▶ **Stated exercise**
Write out the material again exactly, please, and omit the pictures.

[Collected material start]

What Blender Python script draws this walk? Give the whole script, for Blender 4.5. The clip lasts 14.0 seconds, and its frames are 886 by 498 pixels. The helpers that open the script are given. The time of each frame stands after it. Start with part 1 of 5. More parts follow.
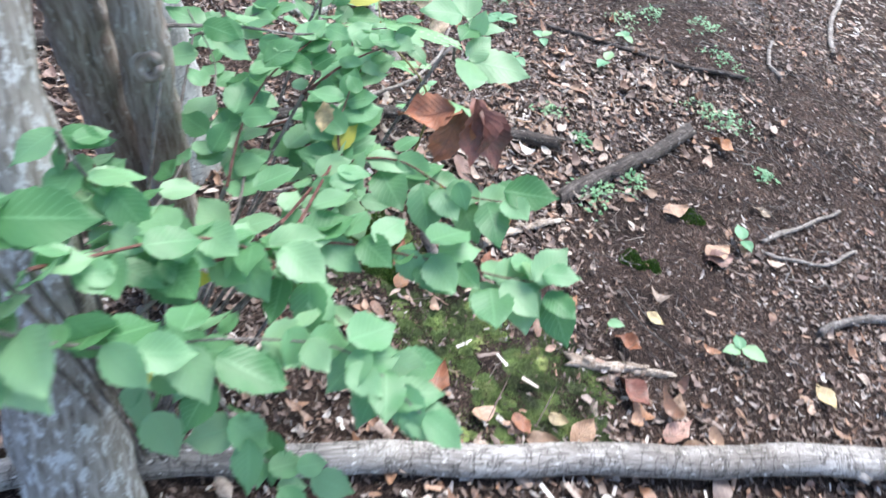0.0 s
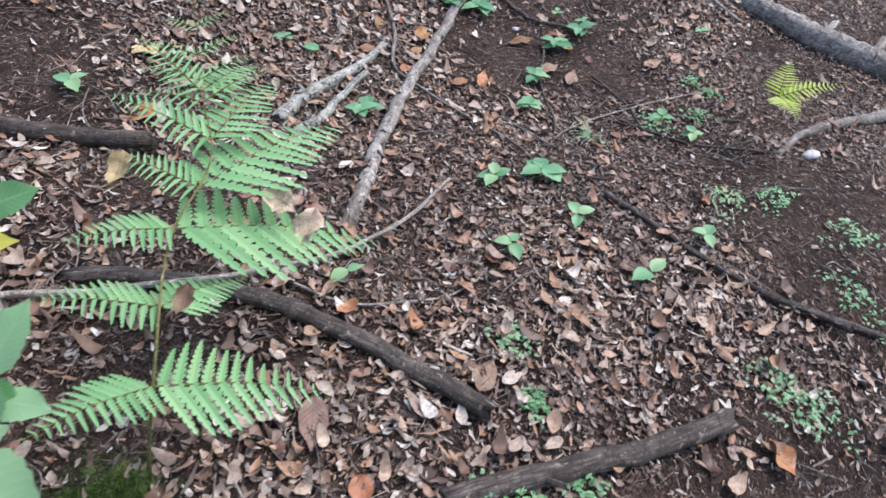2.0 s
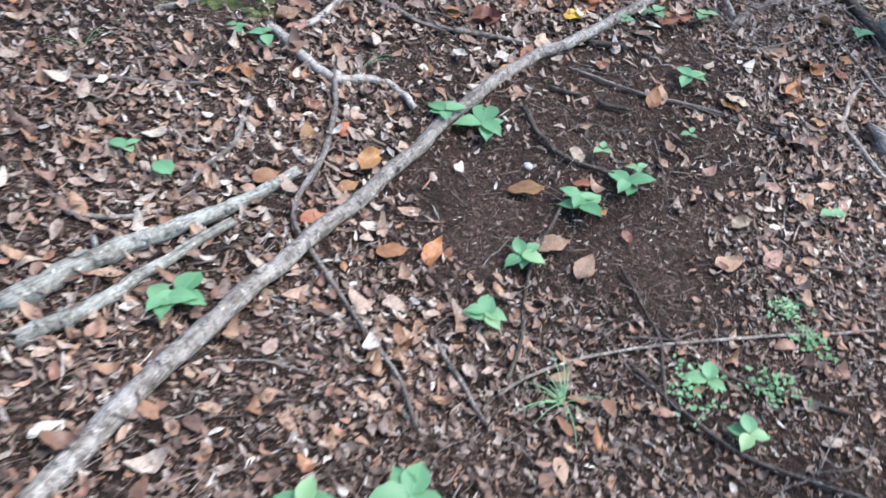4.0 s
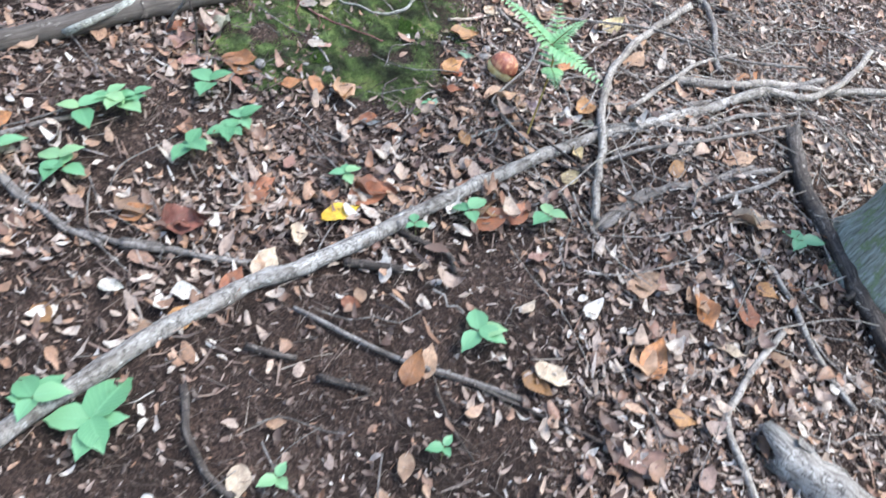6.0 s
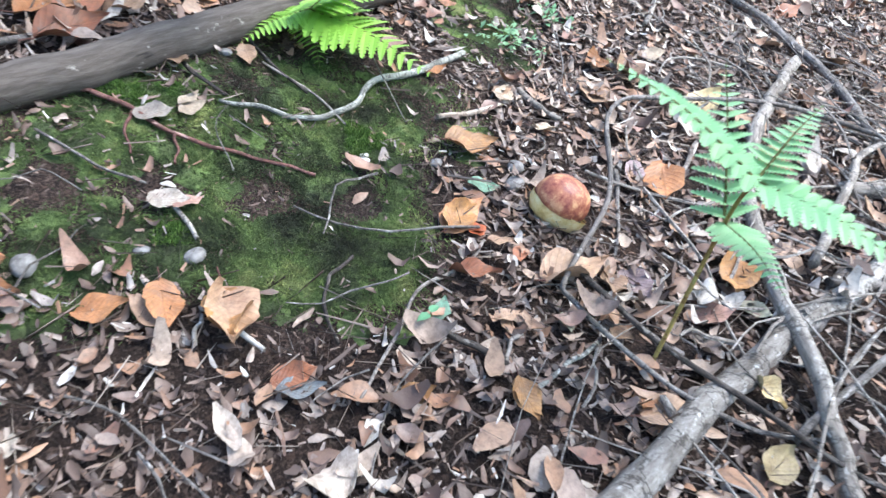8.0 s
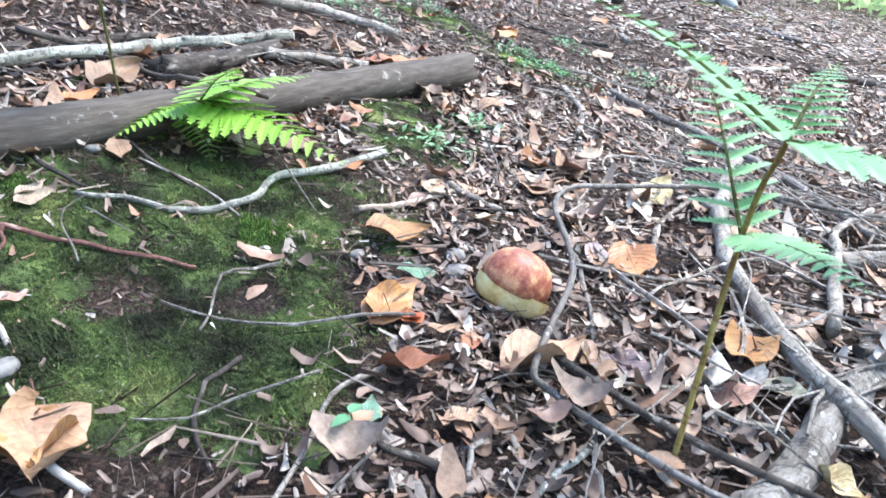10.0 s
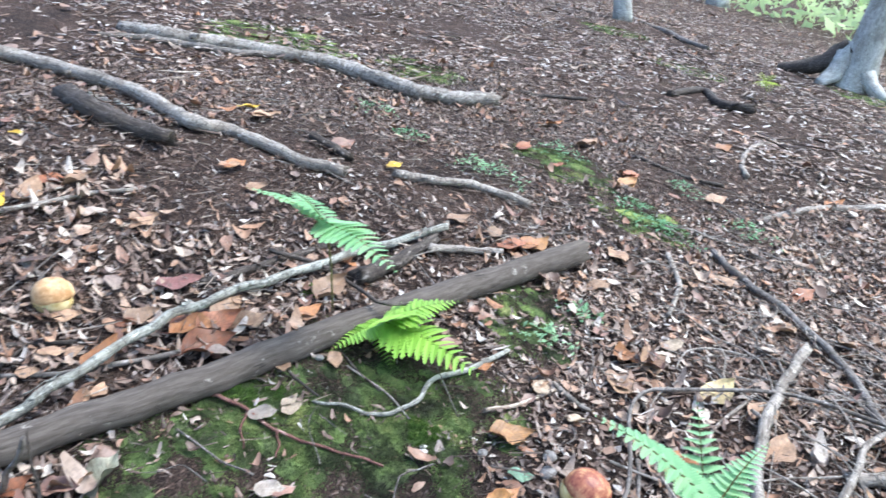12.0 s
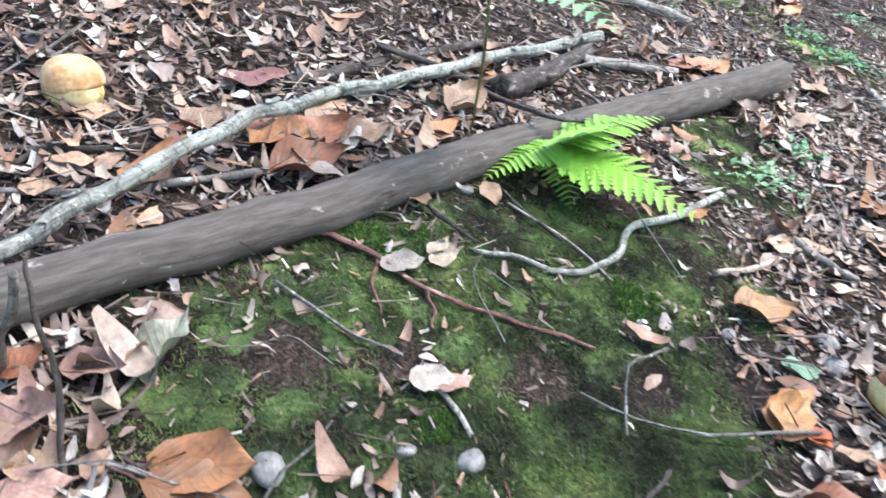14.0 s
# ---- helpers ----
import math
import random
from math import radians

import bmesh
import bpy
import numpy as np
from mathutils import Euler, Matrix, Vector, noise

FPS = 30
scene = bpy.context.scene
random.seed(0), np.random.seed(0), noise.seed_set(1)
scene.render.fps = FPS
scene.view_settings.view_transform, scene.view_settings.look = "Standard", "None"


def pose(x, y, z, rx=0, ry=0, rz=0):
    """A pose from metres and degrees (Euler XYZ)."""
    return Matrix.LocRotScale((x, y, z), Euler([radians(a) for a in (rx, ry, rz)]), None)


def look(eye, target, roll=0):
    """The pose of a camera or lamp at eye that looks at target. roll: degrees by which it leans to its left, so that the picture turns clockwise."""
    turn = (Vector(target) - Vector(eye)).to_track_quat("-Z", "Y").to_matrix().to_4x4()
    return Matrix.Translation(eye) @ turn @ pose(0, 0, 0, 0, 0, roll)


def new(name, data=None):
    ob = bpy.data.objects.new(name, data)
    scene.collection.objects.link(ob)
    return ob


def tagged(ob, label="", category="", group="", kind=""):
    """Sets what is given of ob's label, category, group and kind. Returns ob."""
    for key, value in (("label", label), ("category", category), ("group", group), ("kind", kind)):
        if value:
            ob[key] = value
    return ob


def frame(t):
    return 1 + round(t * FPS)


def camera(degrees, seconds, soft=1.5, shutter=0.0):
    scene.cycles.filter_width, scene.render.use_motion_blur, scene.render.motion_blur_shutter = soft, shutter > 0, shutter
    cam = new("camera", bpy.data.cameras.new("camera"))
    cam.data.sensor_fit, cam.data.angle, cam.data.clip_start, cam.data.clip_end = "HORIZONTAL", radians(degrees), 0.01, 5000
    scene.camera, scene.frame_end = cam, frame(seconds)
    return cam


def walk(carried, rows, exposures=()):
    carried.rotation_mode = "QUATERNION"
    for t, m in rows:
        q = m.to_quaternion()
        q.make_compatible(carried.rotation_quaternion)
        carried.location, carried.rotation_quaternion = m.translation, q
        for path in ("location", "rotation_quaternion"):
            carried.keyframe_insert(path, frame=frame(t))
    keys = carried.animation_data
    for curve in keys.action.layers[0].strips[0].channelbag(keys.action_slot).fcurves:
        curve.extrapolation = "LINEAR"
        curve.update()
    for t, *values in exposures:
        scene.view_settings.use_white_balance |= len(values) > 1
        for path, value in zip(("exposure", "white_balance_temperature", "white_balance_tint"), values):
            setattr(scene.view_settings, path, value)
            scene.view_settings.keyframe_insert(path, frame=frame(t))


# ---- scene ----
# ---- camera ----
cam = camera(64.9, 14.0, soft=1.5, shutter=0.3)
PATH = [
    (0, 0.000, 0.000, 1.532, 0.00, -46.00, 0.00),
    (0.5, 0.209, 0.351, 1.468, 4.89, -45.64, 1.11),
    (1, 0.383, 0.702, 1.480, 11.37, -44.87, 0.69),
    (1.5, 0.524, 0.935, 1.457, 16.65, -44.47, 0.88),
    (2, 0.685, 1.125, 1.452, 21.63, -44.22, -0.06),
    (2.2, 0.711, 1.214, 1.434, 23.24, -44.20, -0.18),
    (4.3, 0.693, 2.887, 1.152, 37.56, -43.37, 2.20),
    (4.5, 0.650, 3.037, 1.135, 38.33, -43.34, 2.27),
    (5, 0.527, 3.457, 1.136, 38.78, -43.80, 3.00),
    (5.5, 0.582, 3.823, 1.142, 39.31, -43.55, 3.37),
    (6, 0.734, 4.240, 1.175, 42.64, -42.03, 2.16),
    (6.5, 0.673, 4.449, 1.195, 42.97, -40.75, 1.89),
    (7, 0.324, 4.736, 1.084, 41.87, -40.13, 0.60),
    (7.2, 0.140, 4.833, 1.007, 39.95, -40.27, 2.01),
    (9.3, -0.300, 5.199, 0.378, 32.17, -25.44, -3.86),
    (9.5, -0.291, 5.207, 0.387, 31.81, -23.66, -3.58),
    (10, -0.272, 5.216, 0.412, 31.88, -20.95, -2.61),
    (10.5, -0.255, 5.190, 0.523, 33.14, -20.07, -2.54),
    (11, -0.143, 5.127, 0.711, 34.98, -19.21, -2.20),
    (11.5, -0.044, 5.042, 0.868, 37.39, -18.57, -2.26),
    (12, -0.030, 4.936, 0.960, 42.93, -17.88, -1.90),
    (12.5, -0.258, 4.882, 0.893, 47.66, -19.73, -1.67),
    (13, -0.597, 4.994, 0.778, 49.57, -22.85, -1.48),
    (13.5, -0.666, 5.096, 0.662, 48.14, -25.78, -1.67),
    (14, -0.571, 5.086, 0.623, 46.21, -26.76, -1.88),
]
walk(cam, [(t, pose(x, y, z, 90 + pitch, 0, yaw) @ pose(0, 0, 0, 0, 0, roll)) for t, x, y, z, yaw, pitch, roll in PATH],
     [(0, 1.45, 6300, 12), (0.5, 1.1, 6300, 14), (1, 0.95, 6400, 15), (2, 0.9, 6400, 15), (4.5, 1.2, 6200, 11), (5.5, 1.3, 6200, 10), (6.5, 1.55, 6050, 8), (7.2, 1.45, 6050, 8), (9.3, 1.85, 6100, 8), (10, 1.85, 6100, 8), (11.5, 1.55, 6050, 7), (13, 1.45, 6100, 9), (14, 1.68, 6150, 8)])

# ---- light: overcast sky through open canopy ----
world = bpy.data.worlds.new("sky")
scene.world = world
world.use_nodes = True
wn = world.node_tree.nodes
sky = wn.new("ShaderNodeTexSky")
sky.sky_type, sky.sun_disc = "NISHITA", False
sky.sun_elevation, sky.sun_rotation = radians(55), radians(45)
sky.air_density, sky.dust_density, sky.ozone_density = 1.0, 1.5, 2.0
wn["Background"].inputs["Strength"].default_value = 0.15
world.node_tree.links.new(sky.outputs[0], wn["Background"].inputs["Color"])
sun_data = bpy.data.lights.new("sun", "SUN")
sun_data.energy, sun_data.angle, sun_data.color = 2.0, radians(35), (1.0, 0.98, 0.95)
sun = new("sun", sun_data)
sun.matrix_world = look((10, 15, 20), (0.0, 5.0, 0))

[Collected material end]

▶ **Right answer**
What Blender Python script draws this walk? Give the whole script, for Blender 4.5. The clip lasts 14.0 seconds, and its frames are 886 by 498 pixels. The helpers that open the script are given. The time of each frame stands after it. Start with part 1 of 5. More parts follow.
0.0 s
2.0 s
4.0 s
6.0 s
8.0 s
10.0 s
12.0 s
14.0 s
# ---- helpers ----
import math
import random
from math import radians

import bmesh
import bpy
import numpy as np
from mathutils import Euler, Matrix, Vector, noise

FPS = 30
scene = bpy.context.scene
random.seed(0), np.random.seed(0), noise.seed_set(1)
scene.render.fps = FPS
scene.view_settings.view_transform, scene.view_settings.look = "Standard", "None"


def pose(x, y, z, rx=0, ry=0, rz=0):
    """A pose from metres and degrees (Euler XYZ)."""
    return Matrix.LocRotScale((x, y, z), Euler([radians(a) for a in (rx, ry, rz)]), None)


def look(eye, target, roll=0):
    """The pose of a camera or lamp at eye that looks at target. roll: degrees by which it leans to its left, so that the picture turns clockwise."""
    turn = (Vector(target) - Vector(eye)).to_track_quat("-Z", "Y").to_matrix().to_4x4()
    return Matrix.Translation(eye) @ turn @ pose(0, 0, 0, 0, 0, roll)


def new(name, data=None):
    ob = bpy.data.objects.new(name, data)
    scene.collection.objects.link(ob)
    return ob


def tagged(ob, label="", category="", group="", kind=""):
    """Sets what is given of ob's label, category, group and kind. Returns ob."""
    for key, value in (("label", label), ("category", category), ("group", group), ("kind", kind)):
        if value:
            ob[key] = value
    return ob


def frame(t):
    return 1 + round(t * FPS)


def camera(degrees, seconds, soft=1.5, shutter=0.0):
    scene.cycles.filter_width, scene.render.use_motion_blur, scene.render.motion_blur_shutter = soft, shutter > 0, shutter
    cam = new("camera", bpy.data.cameras.new("camera"))
    cam.data.sensor_fit, cam.data.angle, cam.data.clip_start, cam.data.clip_end = "HORIZONTAL", radians(degrees), 0.01, 5000
    scene.camera, scene.frame_end = cam, frame(seconds)
    return cam


def walk(carried, rows, exposures=()):
    carried.rotation_mode = "QUATERNION"
    for t, m in rows:
        q = m.to_quaternion()
        q.make_compatible(carried.rotation_quaternion)
        carried.location, carried.rotation_quaternion = m.translation, q
        for path in ("location", "rotation_quaternion"):
            carried.keyframe_insert(path, frame=frame(t))
    keys = carried.animation_data
    for curve in keys.action.layers[0].strips[0].channelbag(keys.action_slot).fcurves:
        curve.extrapolation = "LINEAR"
        curve.update()
    for t, *values in exposures:
        scene.view_settings.use_white_balance |= len(values) > 1
        for path, value in zip(("exposure", "white_balance_temperature", "white_balance_tint"), values):
            setattr(scene.view_settings, path, value)
            scene.view_settings.keyframe_insert(path, frame=frame(t))


# ---- scene ----
# ---- camera ----
cam = camera(64.9, 14.0, soft=1.5, shutter=0.3)
PATH = [
    (0, 0.000, 0.000, 1.532, 0.00, -46.00, 0.00),
    (0.5, 0.209, 0.351, 1.468, 4.89, -45.64, 1.11),
    (1, 0.383, 0.702, 1.480, 11.37, -44.87, 0.69),
    (1.5, 0.524, 0.935, 1.457, 16.65, -44.47, 0.88),
    (2, 0.685, 1.125, 1.452, 21.63, -44.22, -0.06),
    (2.2, 0.711, 1.214, 1.434, 23.24, -44.20, -0.18),
    (4.3, 0.693, 2.887, 1.152, 37.56, -43.37, 2.20),
    (4.5, 0.650, 3.037, 1.135, 38.33, -43.34, 2.27),
    (5, 0.527, 3.457, 1.136, 38.78, -43.80, 3.00),
    (5.5, 0.582, 3.823, 1.142, 39.31, -43.55, 3.37),
    (6, 0.734, 4.240, 1.175, 42.64, -42.03, 2.16),
    (6.5, 0.673, 4.449, 1.195, 42.97, -40.75, 1.89),
    (7, 0.324, 4.736, 1.084, 41.87, -40.13, 0.60),
    (7.2, 0.140, 4.833, 1.007, 39.95, -40.27, 2.01),
    (9.3, -0.300, 5.199, 0.378, 32.17, -25.44, -3.86),
    (9.5, -0.291, 5.207, 0.387, 31.81, -23.66, -3.58),
    (10, -0.272, 5.216, 0.412, 31.88, -20.95, -2.61),
    (10.5, -0.255, 5.190, 0.523, 33.14, -20.07, -2.54),
    (11, -0.143, 5.127, 0.711, 34.98, -19.21, -2.20),
    (11.5, -0.044, 5.042, 0.868, 37.39, -18.57, -2.26),
    (12, -0.030, 4.936, 0.960, 42.93, -17.88, -1.90),
    (12.5, -0.258, 4.882, 0.893, 47.66, -19.73, -1.67),
    (13, -0.597, 4.994, 0.778, 49.57, -22.85, -1.48),
    (13.5, -0.666, 5.096, 0.662, 48.14, -25.78, -1.67),
    (14, -0.571, 5.086, 0.623, 46.21, -26.76, -1.88),
]
walk(cam, [(t, pose(x, y, z, 90 + pitch, 0, yaw) @ pose(0, 0, 0, 0, 0, roll)) for t, x, y, z, yaw, pitch, roll in PATH],
     [(0, 1.45, 6300, 12), (0.5, 1.1, 6300, 14), (1, 0.95, 6400, 15), (2, 0.9, 6400, 15), (4.5, 1.2, 6200, 11), (5.5, 1.3, 6200, 10), (6.5, 1.55, 6050, 8), (7.2, 1.45, 6050, 8), (9.3, 1.85, 6100, 8), (10, 1.85, 6100, 8), (11.5, 1.55, 6050, 7), (13, 1.45, 6100, 9), (14, 1.68, 6150, 8)])

# ---- light: overcast sky through open canopy ----
world = bpy.data.worlds.new("sky")
scene.world = world
world.use_nodes = True
wn = world.node_tree.nodes
sky = wn.new("ShaderNodeTexSky")
sky.sky_type, sky.sun_disc = "NISHITA", False
sky.sun_elevation, sky.sun_rotation = radians(55), radians(45)
sky.air_density, sky.dust_density, sky.ozone_density = 1.0, 1.5, 2.0
wn["Background"].inputs["Strength"].default_value = 0.15
world.node_tree.links.new(sky.outputs[0], wn["Background"].inputs["Color"])
sun_data = bpy.data.lights.new("sun", "SUN")
sun_data.energy, sun_data.angle, sun_data.color = 2.0, radians(35), (1.0, 0.98, 0.95)
sun = new("sun", sun_data)
sun.matrix_world = look((10, 15, 20), (0.0, 5.0, 0))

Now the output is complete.